A forum on resilient food systems in Africa

Group photo following the AAAP regional forum on the Future of Resilient Food Systems in Africa opening session on 31st January in Nairobi, Kenya

The Global Center on Adaptation (GCA) in collaboration with the African Development Bank and the Wangari Mathai Institute recently concluded a three-day regional forum on the future of resilient food systems in Africa.

The forum in Nairobi, Kenya, called the Future of Resilient Food Systems in Africa – AAAP Digital Solutions for a Changing Climate provided training aimed at strengthening the capacity of stakeholders from across Eastern Africa to design and implement solutions to improve food security and climate resilience.

It also aimed to facilitate knowledge sharing among farmers on approaches to scale up the use of Digital climate-informed advisory services, or DCAS.

Digital climate-informed advisory services are tools and platforms that integrate climate information into agricultural decision-making.
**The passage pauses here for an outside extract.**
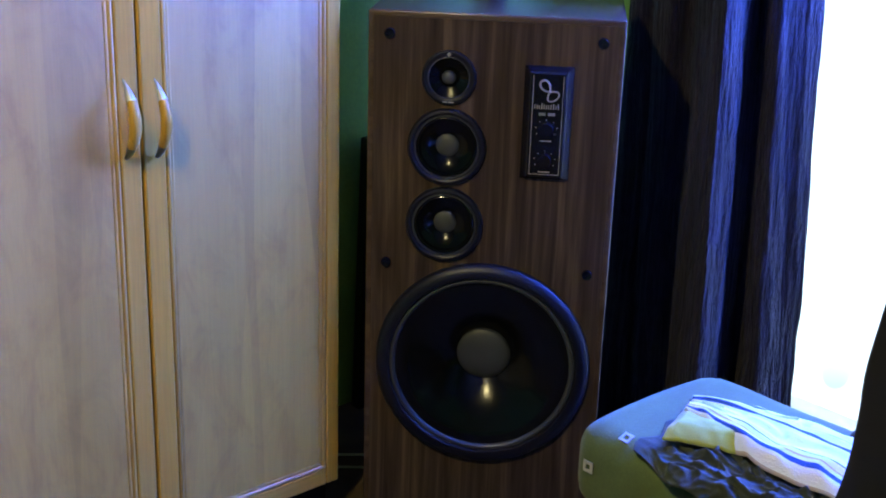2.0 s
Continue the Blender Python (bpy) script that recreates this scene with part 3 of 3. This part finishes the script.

These services range from digital mobile apps, radio, and online platforms to digitally enabled printed bulletins based on climate models and extension services that utilize climate information platforms.

DCAS offers crucial opportunities to build the resilience of small-scale producers in the face of worsening climate change impacts.

From seasonal forecasts to pest advisories, effectively designed services provide producers with the resources to adapt to climate shocks and plan for new climate conditions.

Globally, more than 300 million small-scale agricultural producers have limited or no access to such services because service provision is still fragmented, unsustainable beyond project cycles, and not reaching the last mile.

Speaking at the opening ceremony of the forum, Professor Patrick Verkooijen, CEO of Global Center on Adaptation, called for urgent financial support to put Africa on the path of food sovereignty.

“Africa needs urgent support to scale up the implementation of adaptation solutions that are already yielding good results for irrigation, developing drought-resistant seeds, crops and livestock diversification, ” he said. 

“Through the African Adaptation Acceleration Programme, AAAP, we are rolling out a $350 million project to build resilience for food and nutrition security in the Horn of Africa towards mobilising new digital climate technology for market information, insurance products, financial services that can and must be tailored to smallholder farmers’ needs”, he added.

Speaking on behalf of the African Development Bank’s East Africa Regional Director General Nnenna Nwabufo, Dr Pascal Sanginga, Regional Sector Manager for Agriculture and Agro-Industries noted that the forum was timely, coming hot on the heels of the recently concluded Dakar 2 Feed Africa-Food Sovereignty and Resilience summit, organised by the African Development Bank.

He said “The Africa Adaptation Acceleration Program (AAAP) is already contributing to closing Africa’s adaptation gap by supporting African countries to make a transformational shift in their development pathways by putting climate adaptation and resilience at the center of their policies, programs, and institutions.

“There is no doubt that AAAP will be a strong component of the Country Food and Agricultural Delivery Compacts to accelerate the transformation of Africa’s food systems and build a more resilient Africa.”

Professor Stephen Kiama Gitahi, Vice Chancellor of the University of Nairobi, reiterated the relevance of the forum, pointing out that 70% of the population in Eastern Africa live in rural areas and depend on agriculture for their livelihoods.

He encouraged the trainers to simplify the modules in a manner that removes the fear for technology and accelerate adaptation for rural farmers. Citing the legacy of late Professor Wangari Maathai he stated:  

“We acknowledge that gaps exist on climate adaptation in the rural communities and those can be smartly bridged with the use of digital smart agriculture and climate innovations to create great conservation impact in our region.”

The forum brought together stakeholders from ministries of agriculture, related government agencies, public research institutions, farmer organizations, universities and non-profit organizations working on climate adaptation for food security in Eastern Africa.

These included participants from Djibouti, Eritrea, South Sudan, Burundi, Rwanda, Mauritius, Tanzania, Seychelles, Sudan, Ethiopia, Rwanda and Kenya.